## RECORDED DATA

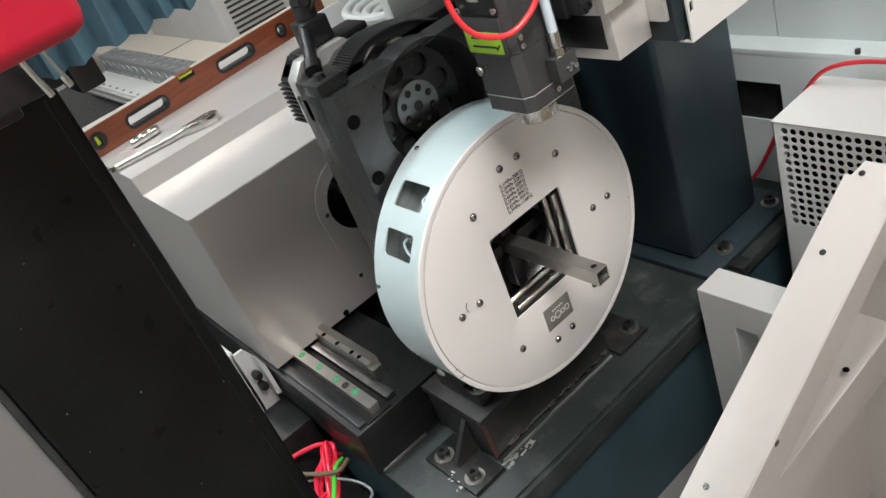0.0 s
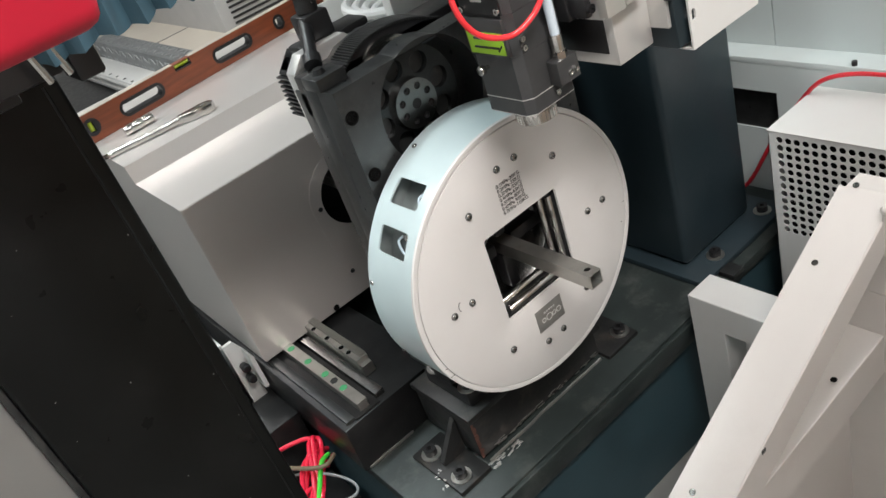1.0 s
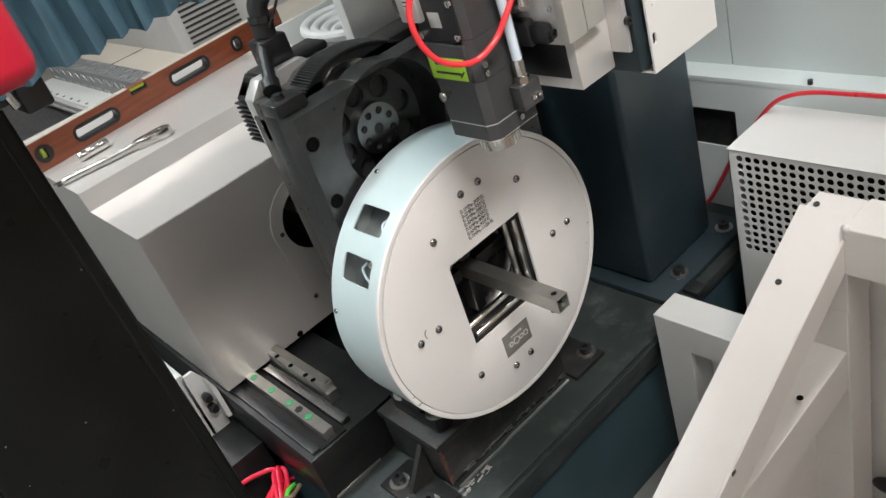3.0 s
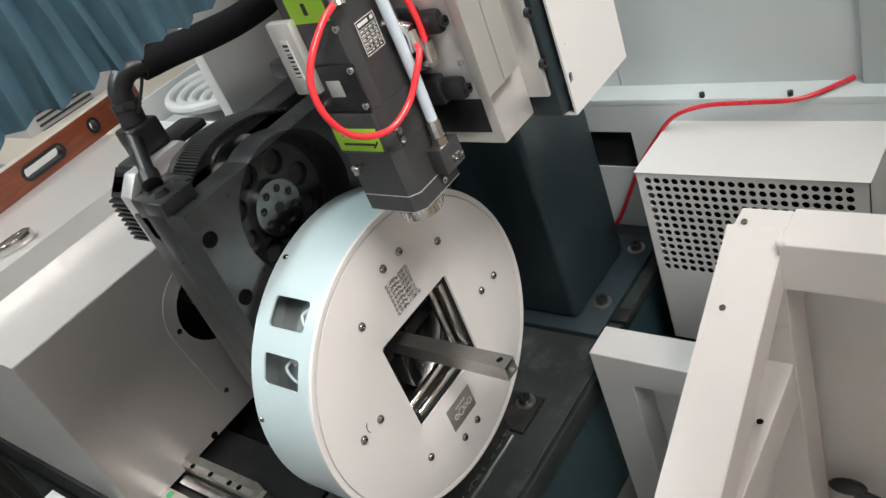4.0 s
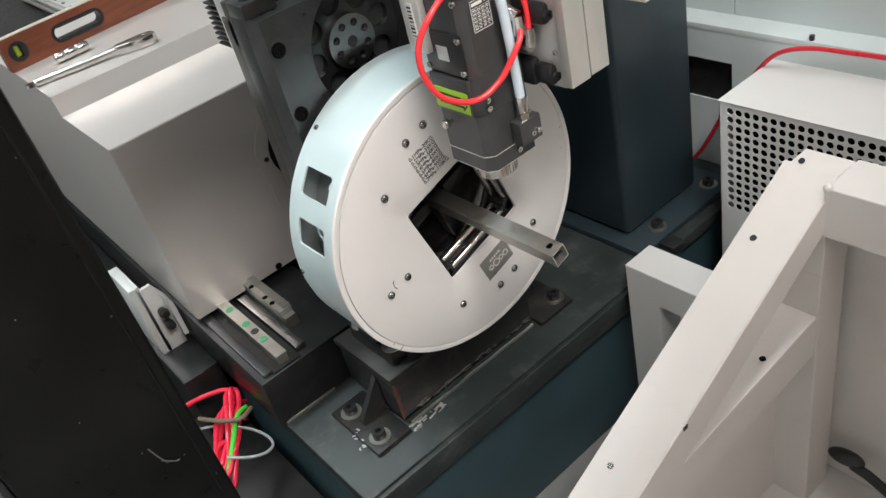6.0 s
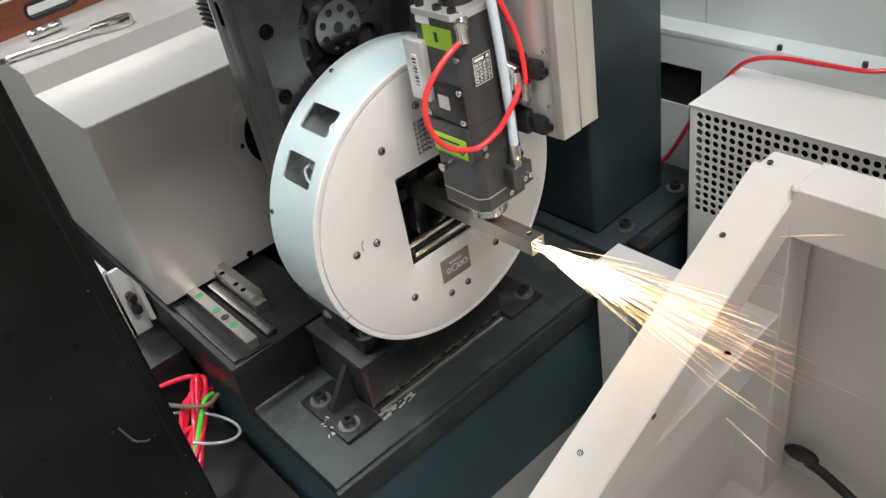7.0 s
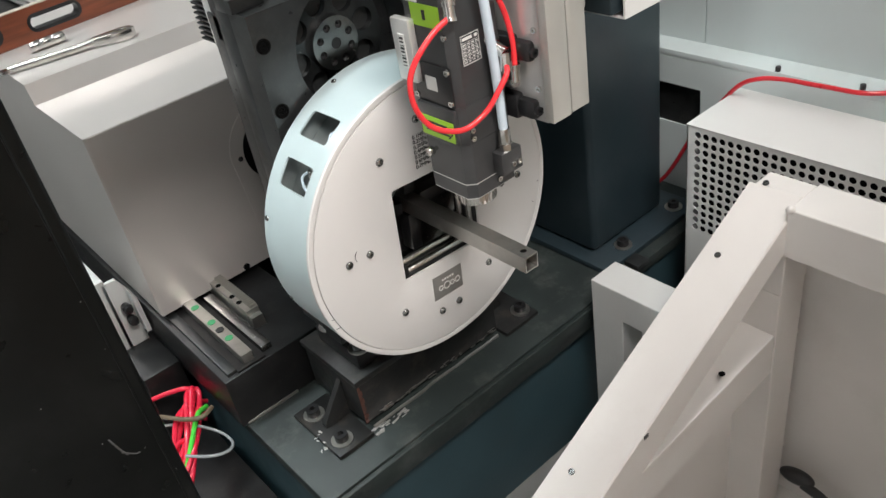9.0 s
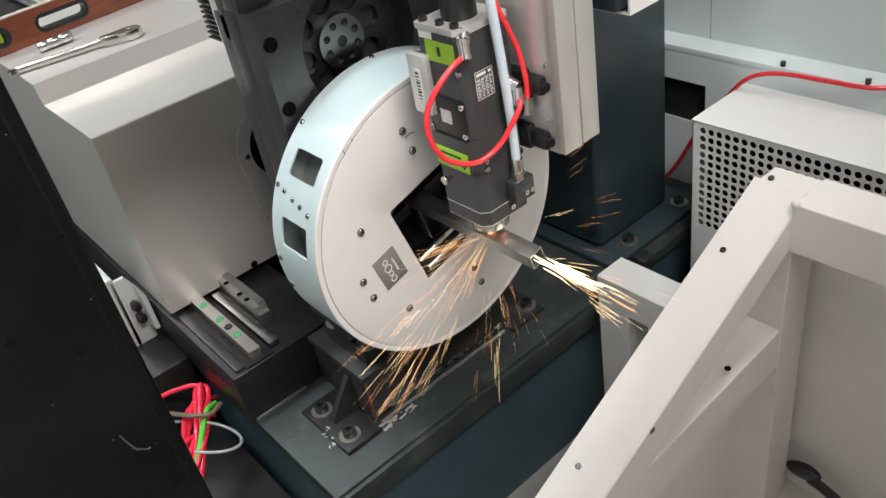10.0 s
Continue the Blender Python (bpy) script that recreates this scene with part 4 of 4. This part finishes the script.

## PROBLEM REQUIREMENTS
Output the material word for word, omitting its pictures.

## SOLUTION TO THIS TASK
0.0 s
1.0 s
3.0 s
4.0 s
6.0 s
7.0 s
9.0 s
10.0 s
Continue the Blender Python (bpy) script that recreates this scene with part 4 of 4. This part finishes the script.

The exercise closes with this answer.